Human beings like to be settled. Even travelling communities want to meet up with like-minded people so that they can preserve a sense of identity and feel that they 'belong'. Naturally we are drawn to those who are like ourselves, but we also become like the people we associate with. Father God sees all the people we meet; who we want to be like, and those who are influencing us - more than we might choose. He has called us to a holy life (1 Peter 1:16), and so He watches to see how we deal with the worldly people we live among. One day, His observation will be the basis of His assessment of our lives (Matthew 12:36). Unlike the politics of the world, God sees impartially. He clearly identifies righteousness and wickedness, and He will reward according to what He sees (Matthew 16:27).
Peter was writing to Christians who had been physically scattered away from their homeland by persecution (1 Peter 1:1-2). Living and working in towns and villages where pagan worship was a communal activity, and not participating, would stigmatise the followers of Jesus. The easiest thing would be for them to 'settle down' and become like everybody else around. But they are called to be holy (1 Peter 1:15-16). That challenge is the background to the call in this verse - to reverently fear the Lord (Psalm 2:11). To fear Him is more than awe; it is to live knowing His eye is upon us – hating the prospect of displeasing Him and hungry for His reward for those who obey (Psalm 34:9).

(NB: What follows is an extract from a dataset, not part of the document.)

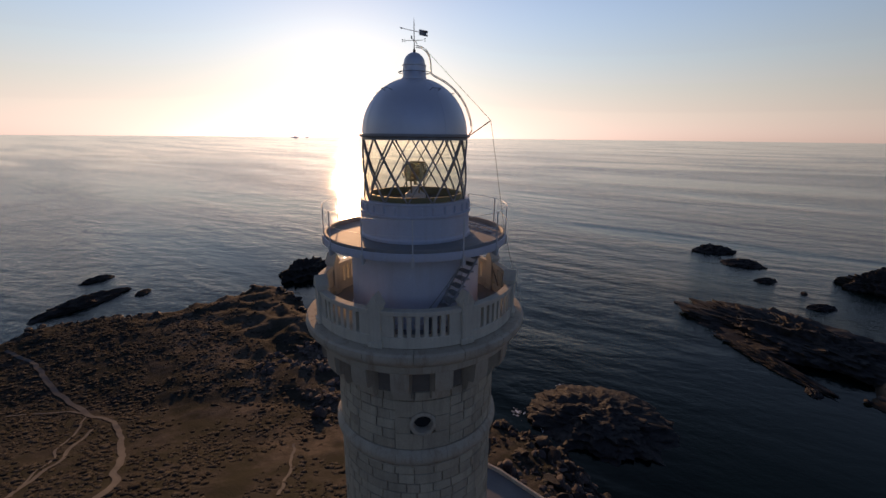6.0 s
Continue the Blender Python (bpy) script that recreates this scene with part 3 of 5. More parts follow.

This verse is an instruction to Christians everywhere about how to see themselves. We are not migrants acclimatising to a new culture: we are aliens, foreigners and travellers with Creator God as our Father, Jesus as our Saviour and the Holy Spirit as our counsellor. This world is not 'home' for the Christian; we are only temporary residents here. But we have a heavenly 'passport' when, through faith in Jesus, we become children of God and citizens of heaven (John 1:12). And so, our time on earth is temporary, but it is an important preparation for our eternity with Christ.
Our work on earth is not permanent either. Even the largest business empire will mean nothing when Jesus returns. That is not to say that our work, or ministry, is unimportant; but God will judge how much we did it as a way of serving Him, rather than ourselves. Those who invest their energies in earthly things will get earth's reward (Matthew 6:2): those who invest their life in heaven's kingdom, will receive Christ's reward (Colossians 3:24). To be 'at home' with a sinful world is to alienate ourselves from heaven; but true Christians must hold lightly onto this world (with its riches, power and pleasures) because they know that their citizenship is in heaven (Philippians 3:20-21).